Я познакомился с Марком в начальной школе на Третьей улице (Third Street Elementary School), но друзьями мы стали не сразу, пока в пятом классе я почти не украл его велосипед.
Наша дружба стала крепкой с самого начала. Мы с Марком вместе проводили время в Хэнкок-Парк (Hancock Park), который располагался рядом с богатым районом, в котором жил Марк. Мы, бывало, наведывались на руины Театра Пан-Пасифик (Pan Pacific Theater, Pan Pacific Auditorium), на месте которого сегодня находится торгово-развлекательный центр “The Grove”. Пан-Пасифик был изумительным реликтом – в сороковых годах он представлял собой ослепительный по красоте кинотеатр со сводчатыми потолками и огромным экраном, на котором показывали ролики новостей, и значил многое в кинематографической культуре целого поколения людей. В моё время он всё ещё был прекрасен: зелёные своды в стиле «Ар-Деко» были нетронуты, хотя остальная часть здания превратилась в гору булыжников. Рядом с кинотеатром находилась публичная библиотека и парк с баскетбольной площадкой и бассейном. Как и в Лорелской начальной школе, здесь собирались подростки от двенадцати до девятнадцати, кто – каждый по своей причине – находил сюда ночью свою дорогу.

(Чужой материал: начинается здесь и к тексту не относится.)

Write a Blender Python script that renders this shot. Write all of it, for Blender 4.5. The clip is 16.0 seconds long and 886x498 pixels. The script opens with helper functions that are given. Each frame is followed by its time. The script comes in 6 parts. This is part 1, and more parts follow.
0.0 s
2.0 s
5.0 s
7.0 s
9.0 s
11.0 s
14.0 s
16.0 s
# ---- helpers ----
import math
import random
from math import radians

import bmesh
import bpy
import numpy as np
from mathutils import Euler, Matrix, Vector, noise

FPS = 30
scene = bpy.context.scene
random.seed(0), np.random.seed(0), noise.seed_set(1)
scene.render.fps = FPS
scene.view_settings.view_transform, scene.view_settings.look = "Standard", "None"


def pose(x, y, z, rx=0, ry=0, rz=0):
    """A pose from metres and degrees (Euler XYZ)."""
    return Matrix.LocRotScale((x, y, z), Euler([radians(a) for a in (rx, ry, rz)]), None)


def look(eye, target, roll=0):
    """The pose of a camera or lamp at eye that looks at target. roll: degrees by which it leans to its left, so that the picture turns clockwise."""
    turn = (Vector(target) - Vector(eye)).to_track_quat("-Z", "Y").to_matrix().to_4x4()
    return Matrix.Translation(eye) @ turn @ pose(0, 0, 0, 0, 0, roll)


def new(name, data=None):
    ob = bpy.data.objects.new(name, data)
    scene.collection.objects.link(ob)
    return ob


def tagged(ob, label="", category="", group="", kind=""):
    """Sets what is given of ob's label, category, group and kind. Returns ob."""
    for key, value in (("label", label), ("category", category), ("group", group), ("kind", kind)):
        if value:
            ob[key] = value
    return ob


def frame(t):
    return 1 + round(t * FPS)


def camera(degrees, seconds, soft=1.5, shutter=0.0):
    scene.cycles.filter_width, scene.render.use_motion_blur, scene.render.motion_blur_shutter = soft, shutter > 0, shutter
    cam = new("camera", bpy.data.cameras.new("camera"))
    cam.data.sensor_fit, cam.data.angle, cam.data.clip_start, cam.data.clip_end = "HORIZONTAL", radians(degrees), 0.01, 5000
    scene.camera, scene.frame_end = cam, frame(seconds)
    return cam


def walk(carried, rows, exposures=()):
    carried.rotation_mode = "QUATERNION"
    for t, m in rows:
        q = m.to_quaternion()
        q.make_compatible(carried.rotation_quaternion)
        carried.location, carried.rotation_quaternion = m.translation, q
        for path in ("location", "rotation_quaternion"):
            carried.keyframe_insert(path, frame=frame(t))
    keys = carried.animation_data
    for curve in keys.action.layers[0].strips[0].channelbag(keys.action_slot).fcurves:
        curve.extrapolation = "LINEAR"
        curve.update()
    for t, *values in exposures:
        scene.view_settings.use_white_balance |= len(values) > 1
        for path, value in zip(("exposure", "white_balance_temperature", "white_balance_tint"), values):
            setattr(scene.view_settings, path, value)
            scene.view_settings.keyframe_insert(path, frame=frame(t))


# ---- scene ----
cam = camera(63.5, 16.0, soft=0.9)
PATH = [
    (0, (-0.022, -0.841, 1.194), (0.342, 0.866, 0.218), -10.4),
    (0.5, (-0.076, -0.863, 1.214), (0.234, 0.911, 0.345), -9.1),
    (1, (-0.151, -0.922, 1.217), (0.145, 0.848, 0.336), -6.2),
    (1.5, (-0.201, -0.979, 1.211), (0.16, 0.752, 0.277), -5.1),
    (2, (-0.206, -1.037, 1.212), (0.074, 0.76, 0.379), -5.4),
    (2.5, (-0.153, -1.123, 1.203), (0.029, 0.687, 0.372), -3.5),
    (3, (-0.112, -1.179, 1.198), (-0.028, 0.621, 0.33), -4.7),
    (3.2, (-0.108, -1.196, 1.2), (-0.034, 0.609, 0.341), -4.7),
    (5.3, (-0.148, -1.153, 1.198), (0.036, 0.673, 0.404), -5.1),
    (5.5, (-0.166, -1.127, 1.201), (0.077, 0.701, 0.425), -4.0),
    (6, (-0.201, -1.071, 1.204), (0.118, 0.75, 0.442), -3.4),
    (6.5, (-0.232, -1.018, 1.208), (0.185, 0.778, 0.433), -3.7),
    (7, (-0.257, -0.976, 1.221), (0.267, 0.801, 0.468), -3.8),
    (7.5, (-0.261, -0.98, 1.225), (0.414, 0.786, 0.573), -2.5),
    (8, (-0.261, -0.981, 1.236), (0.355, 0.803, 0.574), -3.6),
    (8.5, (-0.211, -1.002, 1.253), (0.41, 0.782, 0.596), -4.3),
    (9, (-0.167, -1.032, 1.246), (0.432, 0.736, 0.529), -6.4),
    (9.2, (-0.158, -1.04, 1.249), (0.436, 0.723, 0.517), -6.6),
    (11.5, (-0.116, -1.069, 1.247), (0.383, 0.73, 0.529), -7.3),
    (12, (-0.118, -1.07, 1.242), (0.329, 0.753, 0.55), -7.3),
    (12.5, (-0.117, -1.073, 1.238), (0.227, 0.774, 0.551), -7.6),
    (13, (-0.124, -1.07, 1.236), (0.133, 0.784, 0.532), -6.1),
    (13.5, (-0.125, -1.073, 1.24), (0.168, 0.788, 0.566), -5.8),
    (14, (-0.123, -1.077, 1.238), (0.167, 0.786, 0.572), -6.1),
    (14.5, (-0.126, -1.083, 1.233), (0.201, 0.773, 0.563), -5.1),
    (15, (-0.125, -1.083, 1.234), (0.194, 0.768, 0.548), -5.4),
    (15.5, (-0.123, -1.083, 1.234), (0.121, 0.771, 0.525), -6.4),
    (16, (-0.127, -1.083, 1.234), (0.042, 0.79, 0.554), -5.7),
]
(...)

Мы с моими друзьями были младшими в компании; среди нас были девчонки, настолько выделявшиеся на общем фоне, что мы даже не могли предположить, чем они могли зарабатывать себе на жизнь, – хотя мы пытались. В той компании были неудачливые или бросившие учёбу подростки, многие из которых жили на развалинах кинотеатра и кормились тем, что воровали продукты на сельскохозяйственной ярмарке, которая проводилась по соседству два раза в неделю. Нам с Марком льстило, что среди этих людей мы получили признание, потому что обычно у нас была «травка», которая толпа всегда была в удовольствие. Знакомство с Марком произвело во мне изменения; он был первым моим лучшим другом, был первым, кто понимал меня, когда я чувствовал, что меня не понимал никто. Ни у меня, ни у него никогда не было жизни, которую можно было бы назвать нормальной, но я горд, оттого что могу сказать, что мы сегодня с ним близки так же, как были в те дни. Таково моё определение семьи. Друг по-прежнему будет знать тебя настолько хорошо, насколько знал раньше, даже если вы и не виделись друг с другом на протяжении долгих лет. Настоящий друг – там, где он нужен тебе; настоящие друзья не просто компания на праздники или уик-энд.

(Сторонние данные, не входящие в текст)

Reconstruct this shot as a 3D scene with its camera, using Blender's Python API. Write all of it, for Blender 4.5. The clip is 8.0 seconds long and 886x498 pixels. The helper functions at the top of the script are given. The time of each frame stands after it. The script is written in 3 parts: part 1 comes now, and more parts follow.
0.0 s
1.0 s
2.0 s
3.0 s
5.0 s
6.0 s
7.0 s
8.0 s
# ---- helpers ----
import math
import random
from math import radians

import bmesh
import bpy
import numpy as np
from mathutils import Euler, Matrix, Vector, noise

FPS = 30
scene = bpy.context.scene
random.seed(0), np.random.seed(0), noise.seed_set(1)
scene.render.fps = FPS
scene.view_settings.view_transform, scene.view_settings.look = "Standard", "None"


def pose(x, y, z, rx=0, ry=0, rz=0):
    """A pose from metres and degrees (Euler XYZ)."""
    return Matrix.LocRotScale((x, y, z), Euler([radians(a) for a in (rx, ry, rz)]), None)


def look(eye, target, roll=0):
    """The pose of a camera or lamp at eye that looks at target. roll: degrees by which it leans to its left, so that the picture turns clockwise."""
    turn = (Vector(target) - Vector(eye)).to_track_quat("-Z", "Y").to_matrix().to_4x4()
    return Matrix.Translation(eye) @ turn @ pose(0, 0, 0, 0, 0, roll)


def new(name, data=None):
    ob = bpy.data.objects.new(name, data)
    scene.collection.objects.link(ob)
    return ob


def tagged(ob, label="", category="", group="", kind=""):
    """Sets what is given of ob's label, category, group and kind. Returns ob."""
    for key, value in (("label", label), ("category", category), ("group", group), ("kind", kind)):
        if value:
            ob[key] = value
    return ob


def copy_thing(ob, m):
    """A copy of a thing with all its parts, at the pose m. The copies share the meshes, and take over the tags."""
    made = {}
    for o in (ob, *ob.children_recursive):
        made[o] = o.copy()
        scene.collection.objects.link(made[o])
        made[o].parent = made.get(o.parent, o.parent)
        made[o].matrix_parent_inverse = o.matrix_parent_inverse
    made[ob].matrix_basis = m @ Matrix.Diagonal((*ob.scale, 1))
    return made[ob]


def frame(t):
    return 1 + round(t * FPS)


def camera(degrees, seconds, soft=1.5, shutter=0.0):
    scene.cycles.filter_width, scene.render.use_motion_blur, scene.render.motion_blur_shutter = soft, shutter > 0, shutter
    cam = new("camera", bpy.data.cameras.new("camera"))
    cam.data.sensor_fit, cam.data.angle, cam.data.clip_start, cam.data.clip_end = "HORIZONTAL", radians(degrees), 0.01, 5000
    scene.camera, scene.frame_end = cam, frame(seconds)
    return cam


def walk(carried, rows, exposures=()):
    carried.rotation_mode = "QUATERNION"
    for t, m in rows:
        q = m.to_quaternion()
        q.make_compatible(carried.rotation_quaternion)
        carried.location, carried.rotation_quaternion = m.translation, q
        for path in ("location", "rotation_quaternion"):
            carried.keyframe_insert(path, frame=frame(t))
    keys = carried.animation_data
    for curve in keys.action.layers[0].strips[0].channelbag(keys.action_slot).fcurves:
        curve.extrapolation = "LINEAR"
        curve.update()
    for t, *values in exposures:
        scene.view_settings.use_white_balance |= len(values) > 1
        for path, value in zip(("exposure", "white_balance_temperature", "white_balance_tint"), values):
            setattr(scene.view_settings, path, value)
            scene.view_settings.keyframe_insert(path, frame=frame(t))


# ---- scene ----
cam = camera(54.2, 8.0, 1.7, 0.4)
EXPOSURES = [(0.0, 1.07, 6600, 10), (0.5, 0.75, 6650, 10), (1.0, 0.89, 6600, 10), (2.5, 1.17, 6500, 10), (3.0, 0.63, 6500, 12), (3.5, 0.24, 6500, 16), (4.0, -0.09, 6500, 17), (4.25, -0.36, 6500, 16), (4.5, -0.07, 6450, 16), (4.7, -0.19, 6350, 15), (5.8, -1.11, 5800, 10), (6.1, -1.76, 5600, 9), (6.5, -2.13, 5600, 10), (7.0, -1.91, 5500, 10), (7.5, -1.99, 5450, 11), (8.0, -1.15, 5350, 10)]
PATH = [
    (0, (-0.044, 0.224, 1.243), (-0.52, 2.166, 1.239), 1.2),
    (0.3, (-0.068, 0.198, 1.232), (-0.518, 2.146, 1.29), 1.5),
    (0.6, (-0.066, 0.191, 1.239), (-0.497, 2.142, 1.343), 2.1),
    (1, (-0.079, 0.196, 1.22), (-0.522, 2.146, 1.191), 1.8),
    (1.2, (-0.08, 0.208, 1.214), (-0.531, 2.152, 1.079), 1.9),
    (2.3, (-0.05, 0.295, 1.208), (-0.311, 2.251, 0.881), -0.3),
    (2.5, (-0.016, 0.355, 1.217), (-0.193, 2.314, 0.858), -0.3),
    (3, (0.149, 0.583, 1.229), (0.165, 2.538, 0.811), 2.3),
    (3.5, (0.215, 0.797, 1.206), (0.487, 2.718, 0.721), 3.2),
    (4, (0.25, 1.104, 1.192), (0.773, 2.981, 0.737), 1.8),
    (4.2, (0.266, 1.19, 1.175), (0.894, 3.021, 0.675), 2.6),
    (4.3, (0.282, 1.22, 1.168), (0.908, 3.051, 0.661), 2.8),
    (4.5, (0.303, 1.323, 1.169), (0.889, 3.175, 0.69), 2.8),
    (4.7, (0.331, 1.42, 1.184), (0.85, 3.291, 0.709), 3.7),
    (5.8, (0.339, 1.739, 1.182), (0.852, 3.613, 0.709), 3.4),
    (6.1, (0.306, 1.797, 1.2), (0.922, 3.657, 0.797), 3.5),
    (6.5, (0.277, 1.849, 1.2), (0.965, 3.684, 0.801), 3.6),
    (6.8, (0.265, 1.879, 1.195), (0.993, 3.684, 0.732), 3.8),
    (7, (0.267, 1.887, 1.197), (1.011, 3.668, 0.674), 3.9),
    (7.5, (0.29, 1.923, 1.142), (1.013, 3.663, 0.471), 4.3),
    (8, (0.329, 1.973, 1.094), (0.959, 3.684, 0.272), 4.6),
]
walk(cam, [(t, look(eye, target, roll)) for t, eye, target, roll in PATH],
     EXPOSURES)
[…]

Я понял это на собственном опыте спустя несколько лет. Когда у меня едва хватало денег на еду, мне было плевать, поскольку у меня было достаточно денег, чтобы вкладывать их в рекламу “Guns N’ Roses”. Но когда у меня не стало денег, чтобы печатать флаеры или, ещё хуже, купить гитарные струны, на помощь пришёл Марк Кантер. Он всегда одалживал мне наличность, чтобы уладить необходимые дела. Я вернул ему деньги, едва смог это сделать, когда “Guns N’ Roses” подписали контракт, но я никогда не забуду, что Марк приходил мне на помощь, когда я был на дне.